Statement by IMF Mission to RussiaPress Release No. 10/480
December 9, 2010
An International Monetary Fund (IMF) mission headed by Mr. Juha Kähkönen visited Moscow during December 2–9. The team met with Deputy Prime Minister Kudrin, Bank of Russia Governor Ignatiev, other senior officials, and representatives of the banking community, academics, and think tanks. The discussions focused on Russia’s economic policy priorities as the authorities exit from the extraordinary measures they put in place in response to the international economic crisis. At the conclusion of the mission, Mr. Kähkönen made the following statement today in Moscow:
“Fundamental structural reforms and stronger macroeconomic policies are needed to boost growth in the medium term. Russia’s recovery has resumed following a slowdown in the summer, but is likely to remain subdued against the backdrop of an uneven global recovery and heightened macro-financial risks. Growth is projected at 3.7 percent in 2010 and 4.3 percent in 2011.
“A more ambitious, growth-friendly, and credible government budget deficit reduction than currently planned is needed. The deficit reduction envisaged for 2011 is a step in the right direction, but consolidation should be stepped up in the following years to reach the government’s long-term target for the federal deficit excluding oil revenue (the non-oil balance) of 4.7 percent of GDP by 2015. The more ambitious adjustment should be underpinned by a stronger and more credible fiscal framework. Specifically, the framework should avoid excessive use of supplementary budgets, and anchor budget policy on the non-oil balance to reduce expenditure volatility in response to oil price fluctuations.
“Monetary policy should focus squarely on reducing inflation. While the sharp increase in inflation in recent months has been driven largely by a drought-related spike in food prices, nonfood prices have also been increasing steadily since July. Inflation may be as high as 8½ percent during 2010 and is likely to remain elevated on unchanged policies. Accordingly, an increase in policy interest rates would seem warranted to prevent the second-round effects of food-price increases from taking hold. The increased exchange-rate flexibility is welcome, as it reduces the scope for conflict between the exchange rate and inflation and deters speculative capital flows. Indeed, a flexible exchange rate should be the first line of defense against volatile capital flows.

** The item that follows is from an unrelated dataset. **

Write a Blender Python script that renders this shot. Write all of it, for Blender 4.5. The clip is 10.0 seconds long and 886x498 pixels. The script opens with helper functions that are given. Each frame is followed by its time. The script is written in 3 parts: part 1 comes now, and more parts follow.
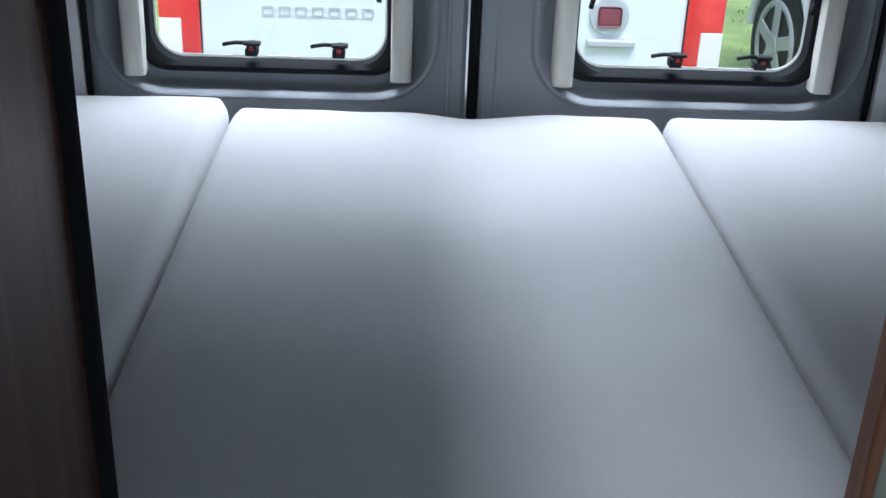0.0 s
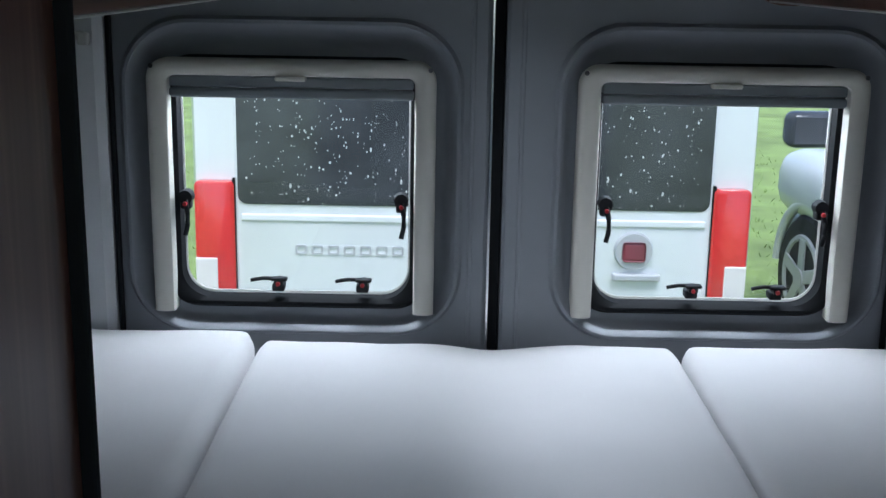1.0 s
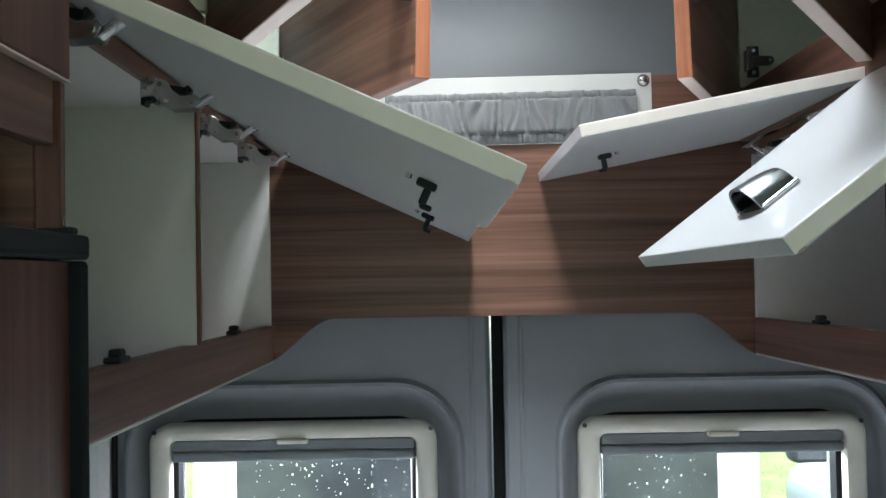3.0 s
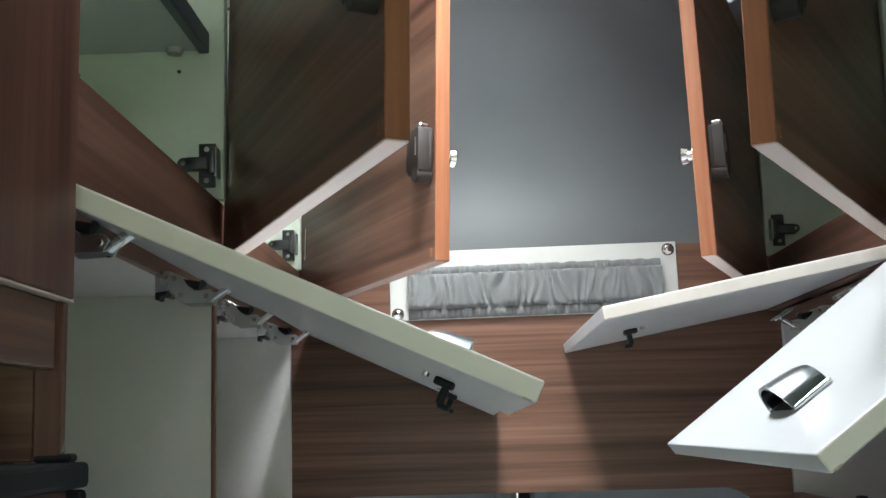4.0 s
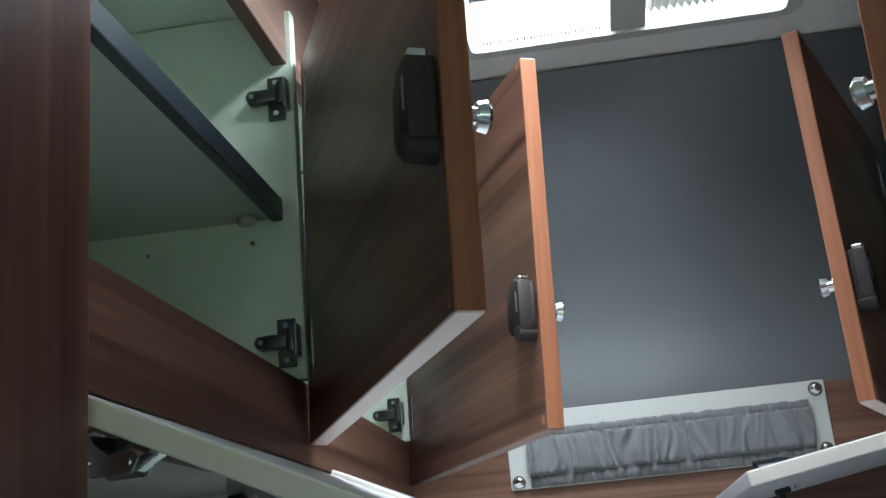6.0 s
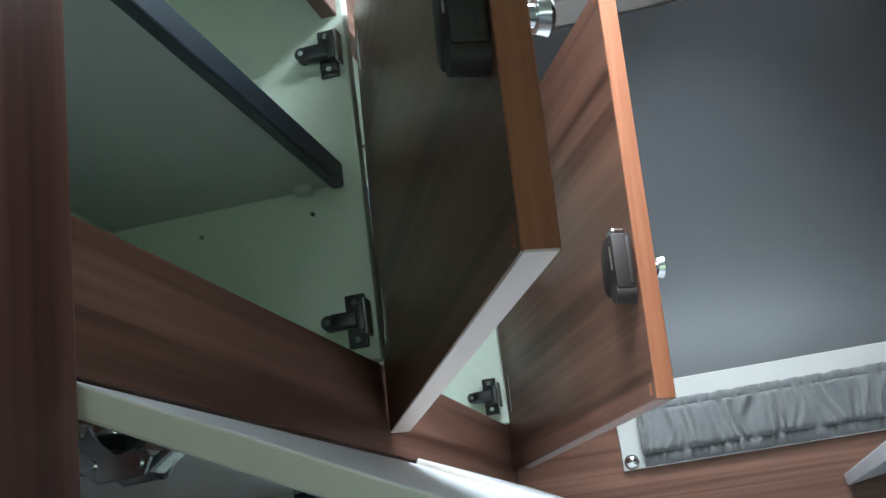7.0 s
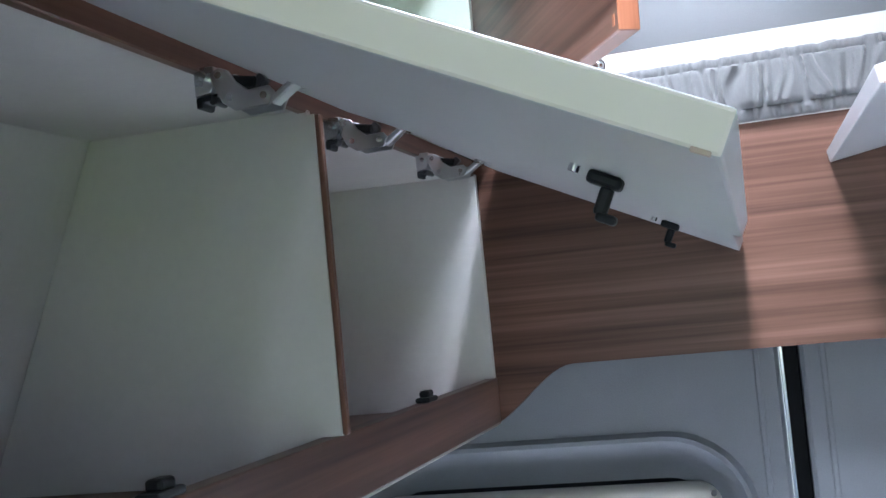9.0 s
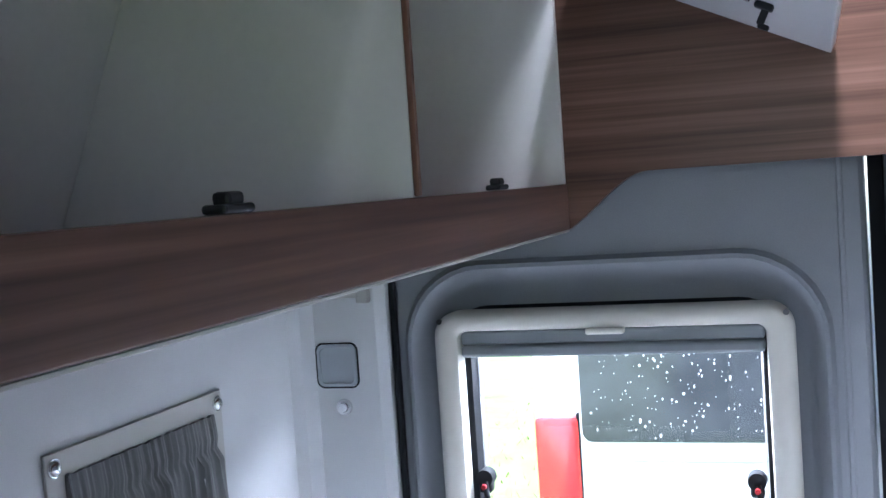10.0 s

“While the banking system has stabilized, considerable risks remain and bolstering the supervisory framework is vital. The proposed strengthening of capital adequacy requirements and the government’s strategy for the banking sector, which envisages enhancing the Bank of Russia’s legal supervisory powers, and improving transparency, asset valuation, and corporate governance in banks, are welcome. Implementation of legislation on consolidated supervision and connected lending should also be a priority.”